I’m feeling adventurous today, so I’m going to venture into the garage and look for my past. I’ll update this post when I find my words again…

…Found it! After just ten minutes of searching, I discovered my cache deep in the bottom of a bucket. I also found some old postcards from Paris. I’ll save them for another post. At the moment I’m writing this, I haven’t opened the journal. It’s been over fifteen years since I peeked inside. Let’s discover this together.

No dust on the cover—probably because the book has been hidden so well. The first entry is from April 12, 1993. It’s a poem about serving others. Short and to the point. The next entry is about Halloween. It’s somewhat cool, especially since I was living in a place that celebrates Halloween differently than the U.S. Nothing special, yet.
I’m amazed that the written words flood back to me as I read the poems. They weren’t lost, just buried deep inside. This is an emotional experience. Wow.

I didn’t write in order. Apparently, I had taken some of my earlier works with me to France, because some of the dates are before I graduated high school. These are cool to read. I’m going to share one in a moment.

14 Janvier, 1995. “I write to find my secrets.”

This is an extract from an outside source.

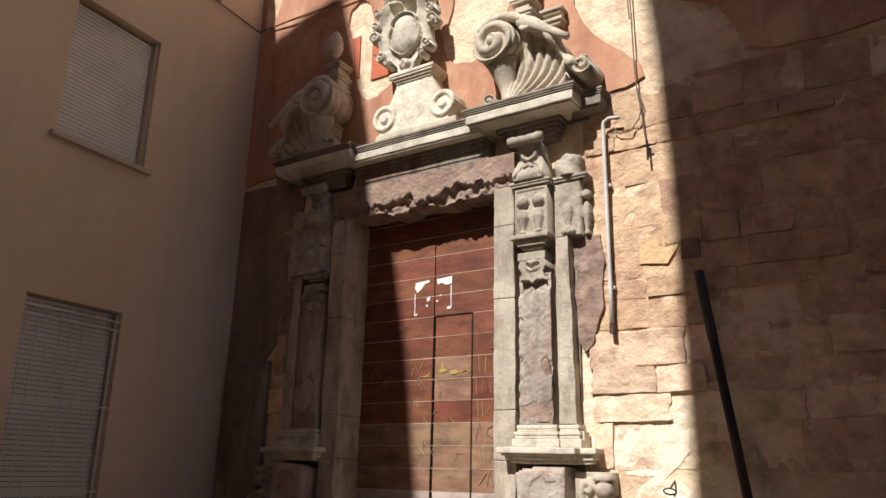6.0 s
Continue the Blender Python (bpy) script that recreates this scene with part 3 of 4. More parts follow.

That's the last date I've written in the book. There's a few notes in French after that. I must have given the journal to people to read before leaving the country, because they've written me short letters in the pages. Then there's nothing. The rest of the journal is blank.  Here's the poem I promised. It's titled only with a date.

November 5, 1992
Thunder shakes the earth
Beneath my feet
Lightning breaks
The blackened sky
Night awakes my soul
While, as I sleep
My feet stay planted,
My thoughts fly
I am the inner soul of everyone
Could be I resemble day
I come and go with no regard
Imagination is my name
Travel far into the heavens
Into ocean, into sea
Leave the common grounds
Of boredom
Let me in, I’ll set you free

Thanks for sharing this experience with me. I’ve noticed a theme to my writing then that matches the style of my books today. That makes me happy. I’m also grateful that my words weren’t lost. Sixteen years after the last entry, I'm rediscovering myself.